A referendum held this weekend in the country's second city of Brno on the relocation of the city's main railway station has ended in failure because of a low turnout. Only around 25 percent of all eligible voters took part in the poll. For the results to be legally binding for the city authorities the turnout would have had to exceed 50 percent. The authorities in Brno, which is an important railway hub, want to build a new station outside the city centre. Eighty-five percent of those who turned up for the referendum voted against the relocation.
The fresh Nobel Peace Prize laureate, the Kenyan environmentalist Wangari Maathai, is expected to visit the Czech Republic in November. Ms Maathai is supposed to take part in an international conference on greenhouse gases in Prague. The organisers had invited Ms Maathai as a regular delegate but now after she has been awarded the Nobel Prize, she'll be asked to deliver a special speech on the eve of the conference.

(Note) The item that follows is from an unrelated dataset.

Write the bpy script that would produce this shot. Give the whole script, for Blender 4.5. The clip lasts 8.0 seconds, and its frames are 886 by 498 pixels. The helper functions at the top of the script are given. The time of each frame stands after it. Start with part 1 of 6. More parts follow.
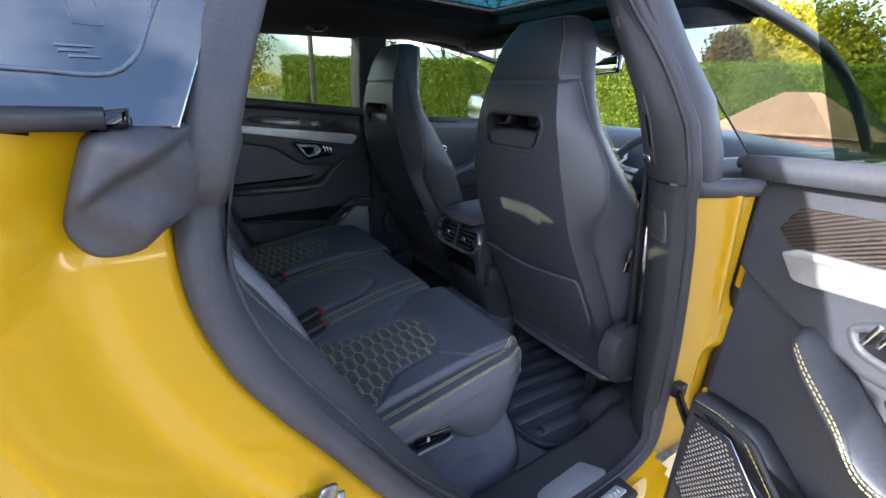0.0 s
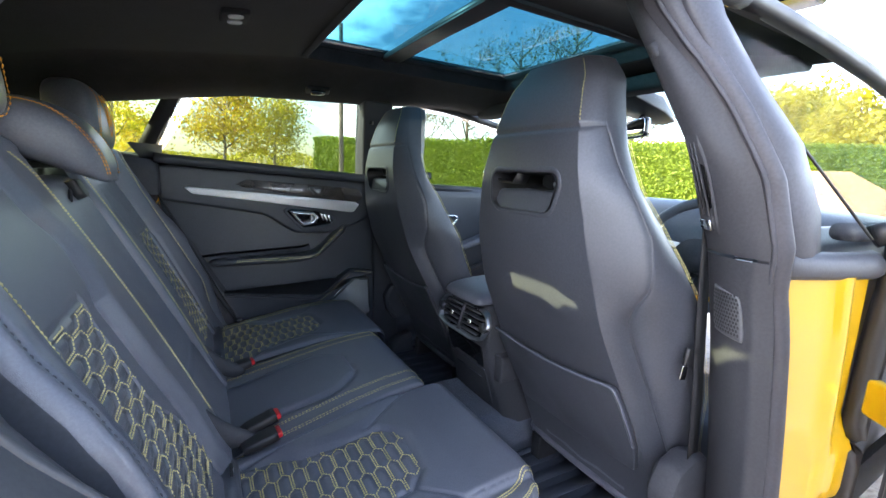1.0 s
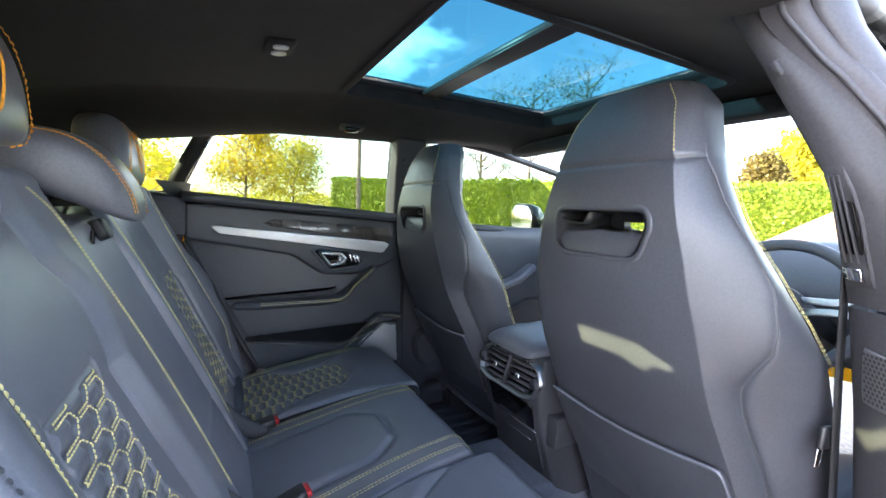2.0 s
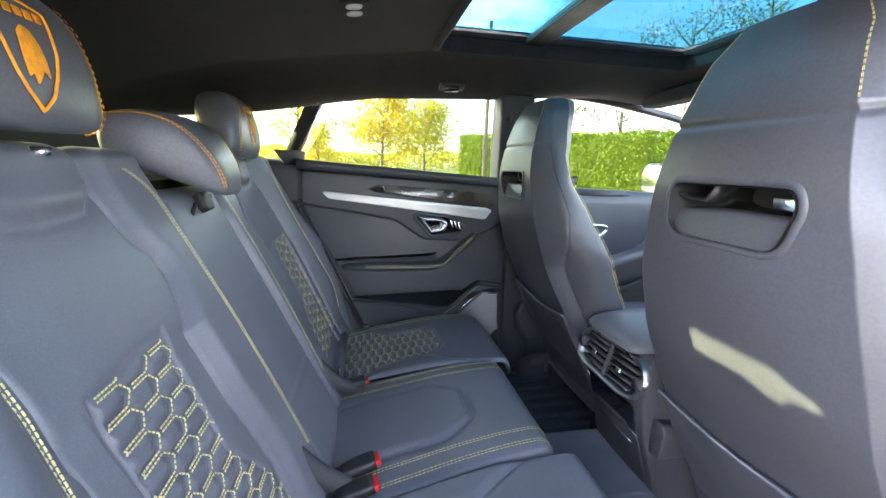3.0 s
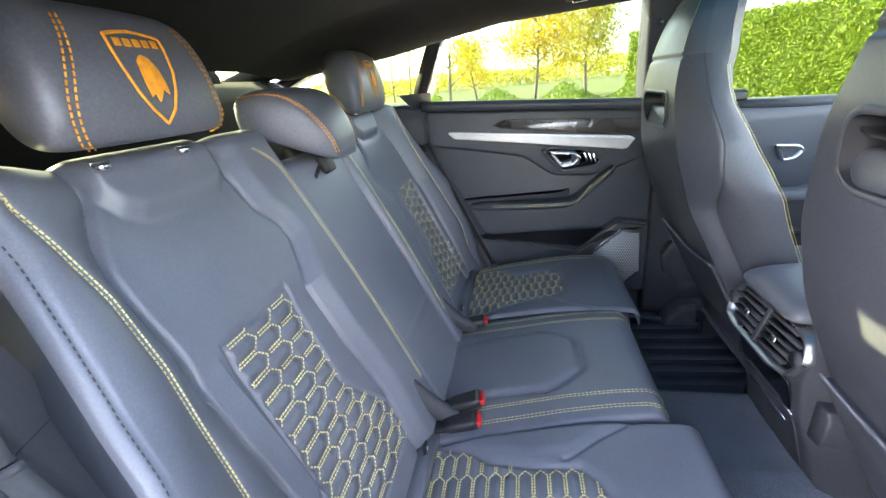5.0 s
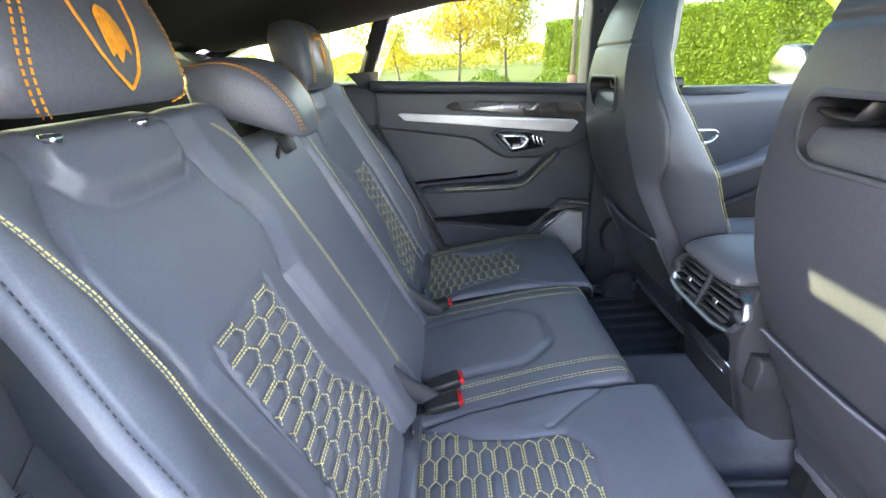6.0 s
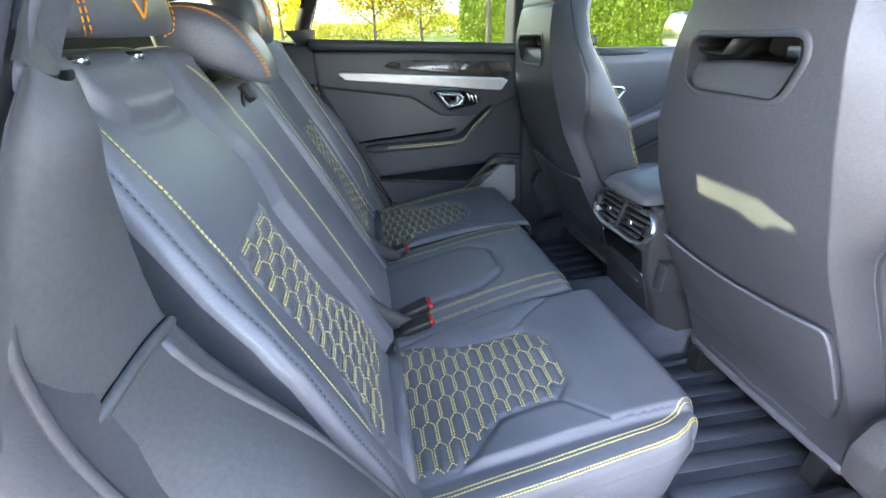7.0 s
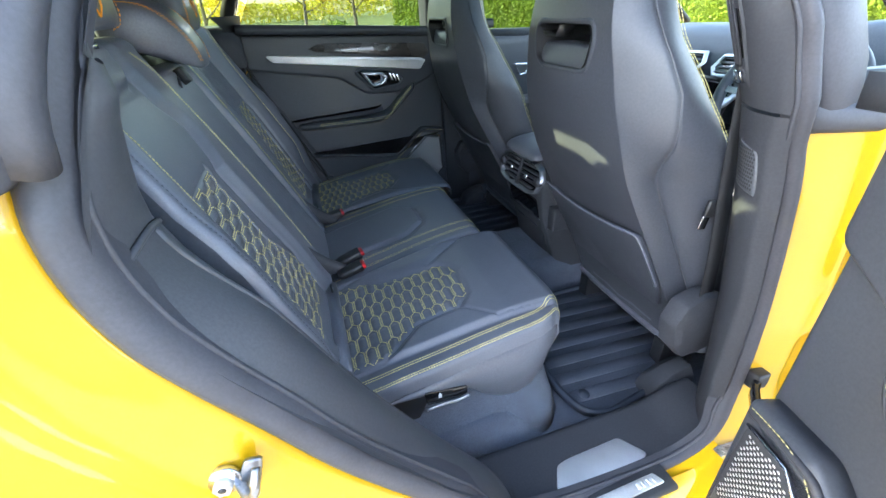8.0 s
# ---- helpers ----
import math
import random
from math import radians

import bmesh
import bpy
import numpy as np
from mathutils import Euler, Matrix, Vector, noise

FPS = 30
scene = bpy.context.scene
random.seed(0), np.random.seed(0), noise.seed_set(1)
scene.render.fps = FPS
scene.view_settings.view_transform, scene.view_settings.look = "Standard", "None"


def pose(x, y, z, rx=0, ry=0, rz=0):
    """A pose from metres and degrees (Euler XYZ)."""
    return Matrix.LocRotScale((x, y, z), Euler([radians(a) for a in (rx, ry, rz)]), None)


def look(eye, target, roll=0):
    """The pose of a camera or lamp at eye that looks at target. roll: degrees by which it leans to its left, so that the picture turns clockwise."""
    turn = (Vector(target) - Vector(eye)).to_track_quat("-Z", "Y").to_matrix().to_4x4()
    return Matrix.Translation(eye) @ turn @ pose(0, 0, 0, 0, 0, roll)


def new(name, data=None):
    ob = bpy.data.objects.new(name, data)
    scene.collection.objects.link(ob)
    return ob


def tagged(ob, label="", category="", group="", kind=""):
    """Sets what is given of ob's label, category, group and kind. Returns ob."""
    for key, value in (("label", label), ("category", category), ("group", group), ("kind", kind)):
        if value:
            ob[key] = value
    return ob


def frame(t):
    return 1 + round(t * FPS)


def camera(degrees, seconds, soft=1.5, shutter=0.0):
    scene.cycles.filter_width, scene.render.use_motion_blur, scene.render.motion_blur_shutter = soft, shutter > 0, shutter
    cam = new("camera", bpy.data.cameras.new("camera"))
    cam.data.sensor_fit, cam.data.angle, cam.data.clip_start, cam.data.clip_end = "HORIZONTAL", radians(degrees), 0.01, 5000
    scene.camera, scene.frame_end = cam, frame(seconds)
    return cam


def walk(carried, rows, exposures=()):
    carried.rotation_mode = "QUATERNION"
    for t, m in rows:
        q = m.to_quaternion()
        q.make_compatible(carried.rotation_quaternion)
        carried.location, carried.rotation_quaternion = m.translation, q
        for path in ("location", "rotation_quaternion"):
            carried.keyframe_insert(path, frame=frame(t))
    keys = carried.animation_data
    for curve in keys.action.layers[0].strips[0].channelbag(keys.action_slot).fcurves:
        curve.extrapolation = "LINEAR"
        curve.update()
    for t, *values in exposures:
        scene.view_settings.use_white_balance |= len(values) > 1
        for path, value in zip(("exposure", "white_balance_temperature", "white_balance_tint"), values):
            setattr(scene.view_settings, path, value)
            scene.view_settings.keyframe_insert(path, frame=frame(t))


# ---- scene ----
cam = camera(94.1, 8.0)
PATH = [
    (0, (-0.033, -1.288, 1.285), (1.013, 0.27, 0.593), 2.2),
    (0.5, (0.059, -1.197, 1.246), (1.078, 0.434, 0.696), 2.3),
    (1, (0.155, -1.121, 1.234), (1.149, 0.577, 0.88), 2.4),
    (1.2, (0.16, -1.097, 1.232), (1.153, 0.615, 0.942), 2.6),
    (2.3, (0.122, -0.946, 1.23), (1.004, 0.842, 1.069), 3.2),
    (2.5, (0.141, -0.937, 1.232), (0.904, 0.899, 1.018), 3.1),
    (3, (0.258, -0.924, 1.261), (0.629, 1.001, 0.866), 1.8),
    (3.5, (0.364, -0.923, 1.297), (0.123, 0.937, 0.603), -2.8),
    (4, (0.411, -0.913, 1.32), (-0.062, 0.883, 0.58), -5.3),
    (4.5, (0.404, -0.895, 1.318), (-0.056, 0.916, 0.604), -5.5),
    (6, (0.274, -0.896, 1.309), (0.232, 0.931, 0.494), -3.4),
    (6.5, (0.207, -0.947, 1.297), (0.363, 0.847, 0.427), -2.9),
    (7, (0.178, -1.028, 1.274), (0.469, 0.717, 0.341), -2.8),
    (7.5, (0.2, -1.177, 1.277), (0.559, 0.526, 0.292), -3.6),
    (8, (0.205, -1.274, 1.29), (0.703, 0.377, 0.278), -3.4),
]
EXPOSURES = [(0, 2.05, 5900, 17), (0.5, 2.45, 5800, 17), (1.2, 3.25, 6200, 17), (2.3, 3.7, 6300, 17), (3, 4.0, 6450, 18), (4, 4.25, 6450, 18), (6, 4.2, 6500, 18), (7, 4.05, 6300, 15), (8, 3.35, 5950, 10)]
walk(cam, [(t, look(eye, target, roll)) for t, eye, target, roll in PATH], EXPOSURES)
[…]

The first round of the Senate by-election in the Prague 4 and Znojmo constituencies has not produced clear winners. In the second round next week, Civic Democrat Frantisek Prihoda will face Erazim Kohak, who is running for the Social Democrats, at Prague 4. In the Znojmo constituency the two contenders will be Jaroslav Parik, running for the Civic Democrats, and Milan Spacek, a candidate for the Christian Democrats. The two seats in the Senate were recently vacated after Senators Josef Zieleniec and Vladimir Zelezny became Euro-MPs in the Czech Republic's first ever European elections.